Eles tornam-se um cristal límpido, vivo, como fazem num mundo de imaginação. O
sentimento da vida brota do contato direto com a vida.
É o seu
sentimento imaginário ou artístico que insinua a expressão artística no teatro.
O ator-artista em primeiro lugar concebe o personagem na imaginação. Quando a
identificação do ator e do personagem estiver completa, ele revela o personagem
através do corpo e da voz. Se tomar contato com outros personagens e coisas no
palco, o ator como personagem deve manter abertos os canais do sentido, através
dos quais a impressão e a harmonia chegam e voltam. Nesse contato nasce o
sentimento. Visto que a realização do personagem é uma concretização de um ser
imaginário em carne e sangue, o sentimento associativo deve diferir daquele
sentimento oriundo do contato da vida com pessoas e coisas. Por exemplo, se o
ator Otelo realmente matou a atriz Desdêmona, ela não estará viva para repetir
a cena da morte, na noite seguinte. A atriz estará morta e o ator provado como
assassino.

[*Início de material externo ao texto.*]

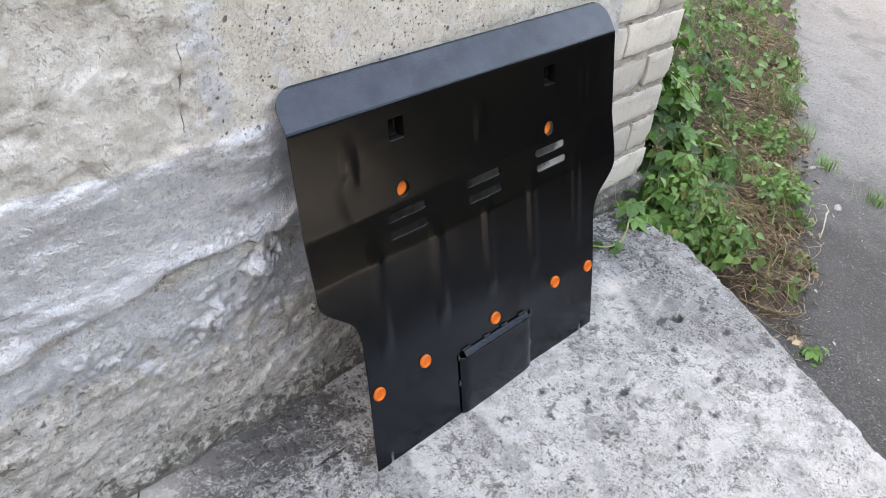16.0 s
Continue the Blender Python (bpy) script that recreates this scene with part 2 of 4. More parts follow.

A insanidade temporária será a sua melhor defesa. Mas, um júri inteligente
podia ser justificado, condenando-o como assassino de primeiro grau, no ponto
em que ele foi mau ator. Quando um artista representa Otelo, Desdêmona morrerá
imaginariamente e não realmente. Sua morte artística será efetuada de acordo
com as leis da imaginação. Tais leis não negam que a atriz em carne e sangue é
mortal.
À luz
desta análise pode-se prontamente ver quão falso e superficial é o sentir de
muitos atores no palco. Suas caracterizações sofrem porque não farão os
personagens e os episódios a sua fonte de estudos e inspiração. Muitos deles
lançarão os seus próprios sentimentos pessoais sobre o personagem, até um ponto
em que o personagem não é mais inteiro ou mesmo parcialmente realizado. Os
sentimentos pessoais do ator e os sentimentos imaginários do personagem
combinam-se conscientemente. Mas, subconscientemente, a riqueza dos sentimentos
pessoais do ator, nascidos do viver integral, alimentará sutilmente os
sentimentos do personagem; preparado o ator, criará e obedecerá ao personagem
assim concebido na imaginação. Outros atores recorrem à “garganta” ou forçam os
seus sentimentos. O resultado é a tensão nervosa. Ainda outros confiarão num
modelo externo técnico de movimento e voz, como substituto da expressão
verdadeira, genuína, artística. Não existe substituto para o verdadeiro
sentimento artístico.
Considerando
que, na vida real, os sentimentos podem brotar de três fontes: contato direto,
memória e imaginação, no teatro eles brotam somente da imaginação. Tudo no
palco é imaginário. Portanto, os sentimentos brotam dessa vida imaginária. Os
sentimentos do ator estão num sentido real, porém imaginariamente real, e
brotam da vida seleta e perfeita do palco. No teatro, a expressão é imaginação
tornada visível e audível.
Então o
sentimento no teatro deve sofrer as leis teatrais: leis baseadas no fato de que
o ator está vivendo num personagem além de si próprio, num reino imaginário,
sobre um palco, num teatro, e diante de uma plateia.